Saturday, February 18, 2006

Mutations and creationist misunderstandings

Paul Nelson quotes Eric Davidson as asserting that "standard single-base-pair mutations" are "the textbook neo-Darwinism every college biology student learns." It may be that Nelson is misunderstanding, but to claim that the only sort of mutation is a "single-base-pair mutation" is stupid. The first phrase is Paul Nelson quoting Davidson, the second is me quoting Nelson paraphrasing something he thinks Davidson told him.

Let's consider the types of mutations that can occur. Mutations are important because, as we teach our introductory biology students, mutation is the "ultimate source of variation." Natural selection, genetic drift, and gene flow can change the amount of variation in a given population, but can't produce variation de novo.

The simplest mutations are the point mutations. These mutations change a single base in a gene. As you recall, there are 4 kinds of bases in DNA, which are abbreviated A, T, G and C. DNA has two strands, and every A in one strand is matched by a T in the other, every G matches a C opposite it, and vice versa. Point mutations change one half of the pair, and then the natural duplication of DNA perpetuates the error.
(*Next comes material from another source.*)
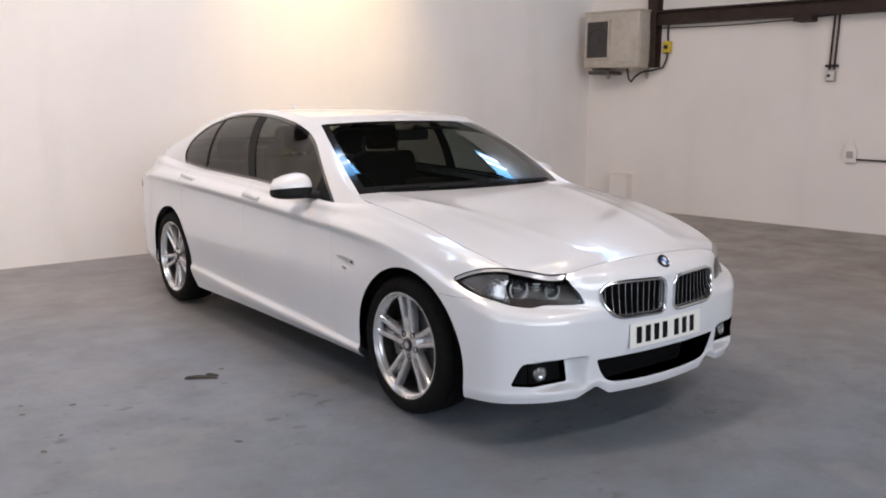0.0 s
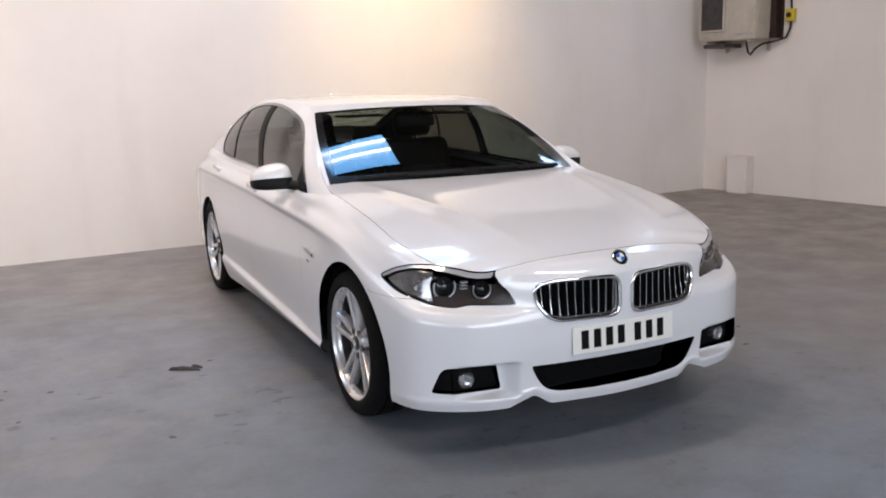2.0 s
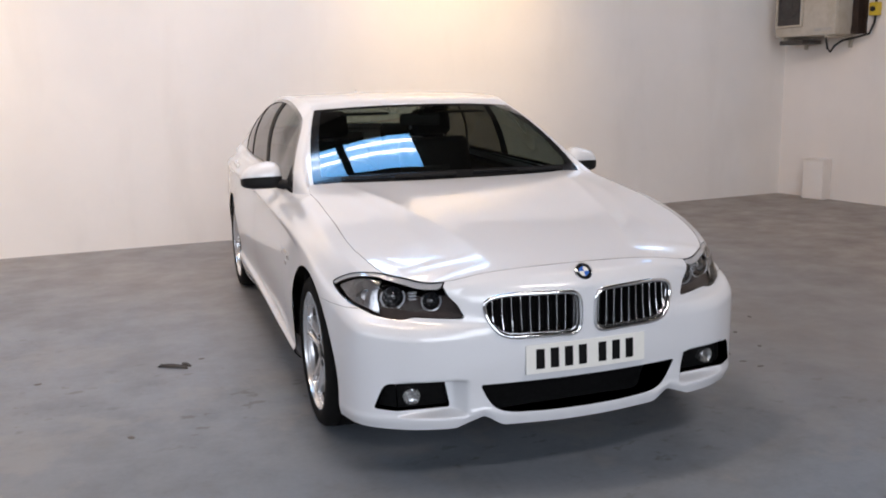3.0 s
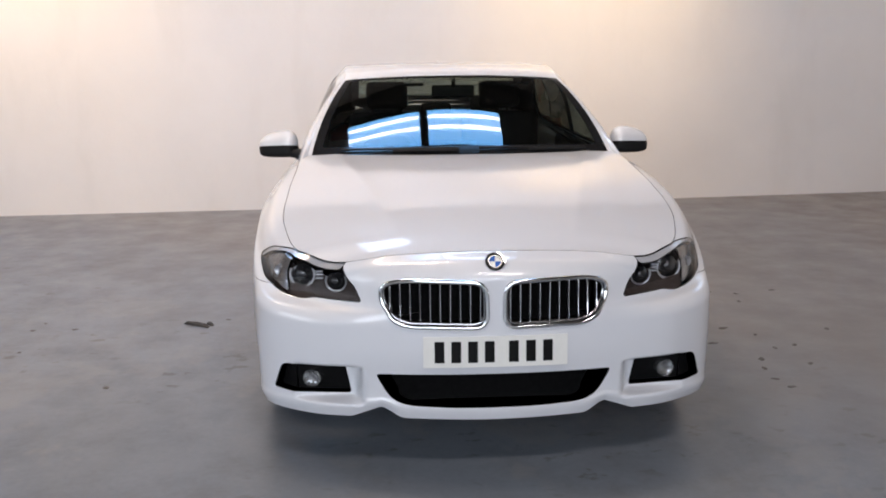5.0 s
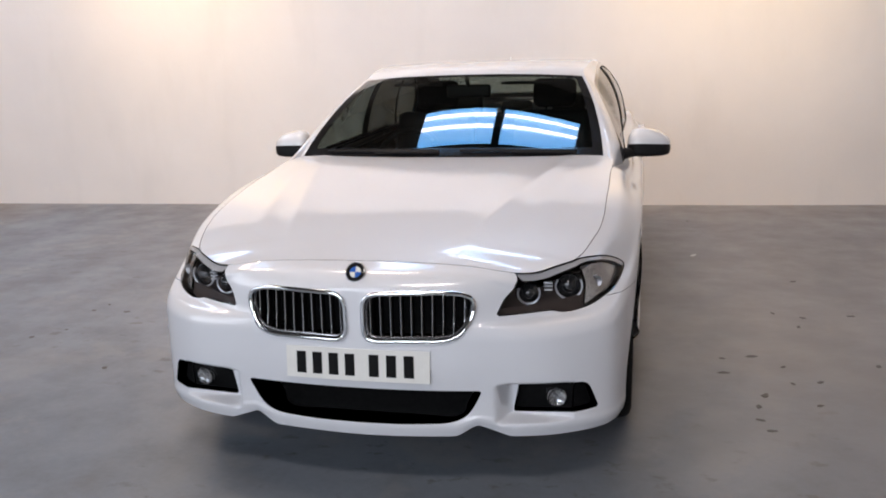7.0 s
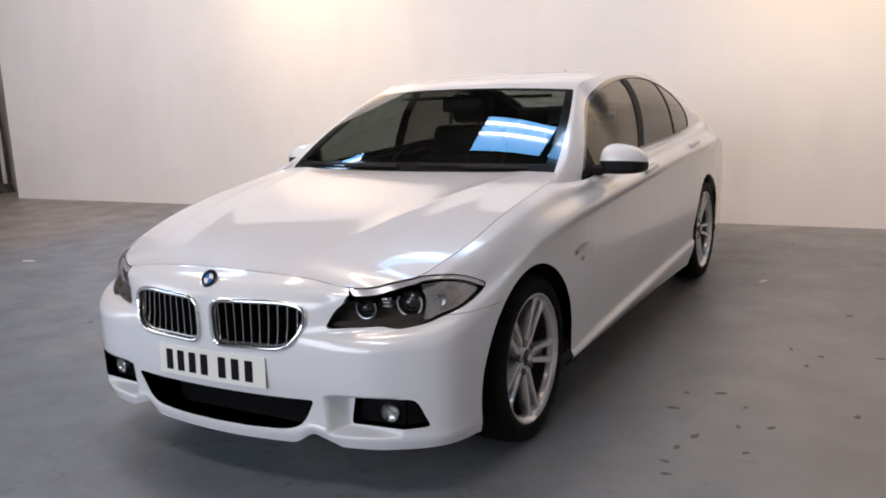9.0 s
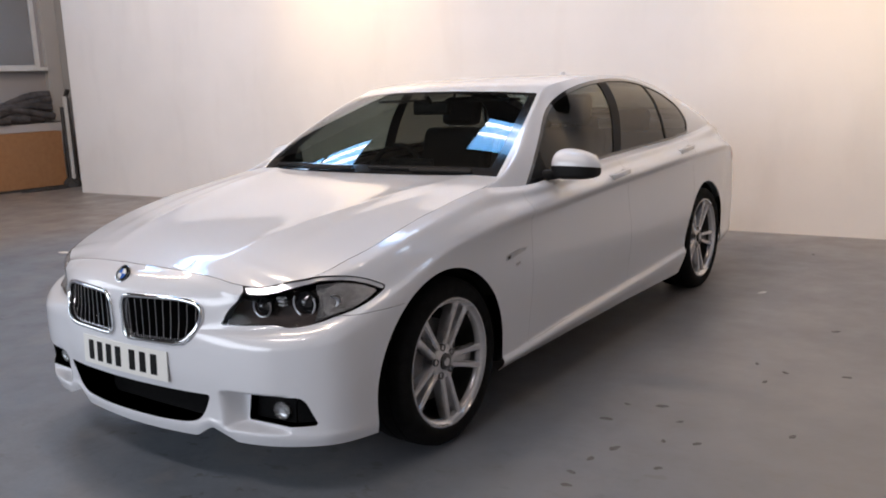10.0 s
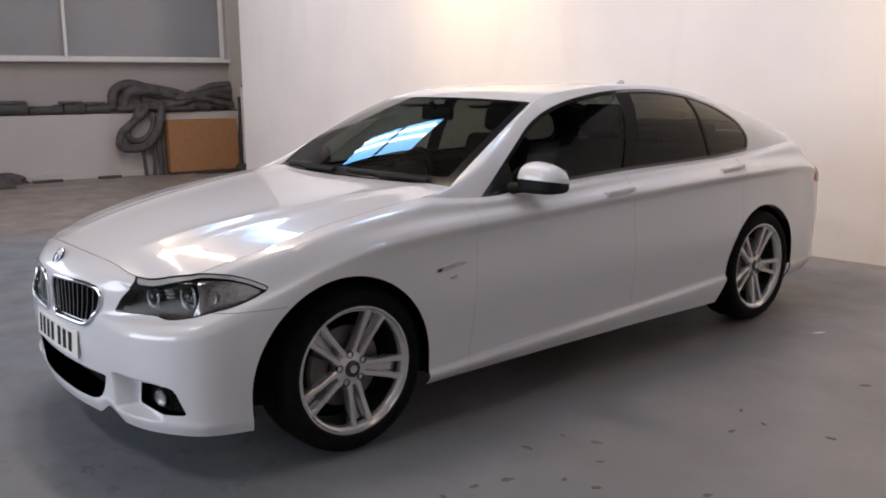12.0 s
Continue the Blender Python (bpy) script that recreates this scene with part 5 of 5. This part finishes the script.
seat(0.37, 1.86)
seat(-0.37, 1.80)
bench = box((-0.66, 2.32, 0.42), (0.66, 2.85, 0.60), 0.06, segments=3)
part("rear_bench", bench, LEATHER, car, smooth=True)
part("rear_backrest", box((-0.66, -0.07, 0), (0.66, 0.07, 0.55), 0.05, segments=3), LEATHER, car, smooth=True, at=pose(0, 2.80, 0.52, -22, 0, 0))
for x in (-0.38, 0.0, 0.38):
    part("rear_head_rest", box((x - 0.12, -0.04, 0), (x + 0.12, 0.045, 0.15 if x else 0.10), 0.035, segments=3), LEATHER, car, smooth=True, at=pose(0, 3.0, 1.045, -14, 0, 0))
part("parcel_shelf", box((-0.70, 2.96, 0.985), (0.70, 3.52, 1.03), 0.015), LEATHER, car)
liner, _ = split(top, np.maximum(np.abs(top.uv[:, 0] - 5.05) - 2.0, np.abs(top.uv[:, 1]) - 0.97))
sheet_part("headlining", moved(liner, 0.025), LINING, car)
both("pillar_lining", moved(pillar, 0.02), LINING, car)
mirror = box((-0.12, -0.018, -0.035), (0.12, 0.018, 0.035), 0.015, segments=3)
tube([(0, -0.01, 0.03), (0, -0.05, 0.065)], 0.012, 8, mirror)
part("inner_mirror", mirror, TRIM_BLACK, car, smooth=True, at=pose(0, 1.17, 1.29, 0, 0, 0))
for side in (1, -1):
    part("sun_visor", box((side * 0.30 - 0.14, 1.255, 1.318), (side * 0.30 + 0.14, 1.37, 1.332), 0.005), LINING, car)

# ---- things on the right-hand wall (x is out from the wall, negative into the hall; y runs along it) ----
def along(y):
    """Distance along the right wall, from its corner, of a world y."""
    return (y - 5.43) / math.cos(radians(8.2))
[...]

Some point mutations rely on quantum phenomena, so can be said to be entirely stochastic (random). Electro-magnetic radiation hits and either causes free radicals (don't worry about it) to evolve from water, or directly damages the DNA strand. Free radicals can change a G-C pair to T-A. Free radicals are results of other common biochemical processes, as well, but I like the random changes from EM radiation.

There are also isomers (variant arrangements of atoms within a molecule) of bases which react oddly with polymerases (the enzymes which build a new DNA strand using the original strand as a template). These too produce single-base-pair mutations. There is also a natural decay of C (which pairs with G) into uracil (which pairs to A, usually it only occurs in RNA), resulting in a C-G to T-A transition. Other natural chemical decay processes can cause the polymerase to mix things up.
There are various repair mechanisms in the cell, but sometimes the repair removes the correct base and inserts the wrong one. That leaves the mutation in place on both strands.

Some mutations of a single pair are more complex. If the polymerase gets mixed up, it may skip a base. Since DNA is read in groups of three, removing one base causes the resulting protein chain to change radically and unpredictably. The same goes for an accidental insertion. These mutations are called frame-shift mutations, because the normal three base "reading frame" gets shifted one base over. Frame shift mutations don't have to be a single base.

There are more elaborate sorts of mutations as well.

In sexually reproducing organisms, a process called "crossing over" occurs. A pair of chromosomes line up, the DNA is broken and the ends of the chromosomes switch. Sometimes that happens right at the same place on each chromosome, but it can also be off, perhaps by quite a bit. That means one chromosome is now larger; the other is smaller. One chromosome may well have two copies of one or more genes, or a regulatory region may be changed or removed, causing changes in the expression of existing genes.

Viruses insert genes, and sometimes a mutation or an evolved anti-viral response disables some part of the viral gene. But the virus has added new material to the genome, possibly breaking existing genes or changing the structure and functional properties of the proteins they produce. Asexual organisms can also exchange genes by various means, with similar results.

In sexually reproducing organisms, the effect of genetic recombination can be a drastic change in protein structure from parent to offspring. The chromosomes may be unmutated, but interactions between the mother's genes and the father's genes can produce unexpected protein changes.

These sorts of large-scale rearrangements of the genome are well-documented, are a common component of introductory biology classes and certainly genetics courses. I don't doubt that Dr. Davidson knows that.

I expect that Paul Nelson misunderstood something that Dr. Davidson told him, but either way, the claim as presented is nonsense. In the text he quotes from Davidson's article in Science, Davidson at least mentions gene duplications, which is a good first step. I'll get deeper into that article in a later post. I just wanted to clear up what sorts of mutations are out there. Creationist ring-leader Michael Behe pubished a whole article about how evolution couldn't generate some sort of evolutionary novelty, but his whole simulation was based on single-base mutations, ignoring the rich diversity of mutation types, and rendering the exercise meaningless as far as actual biology is concerned. Perhaps he should start reading TfK.

Update: Blogger has been having issues, so I'm republishing this.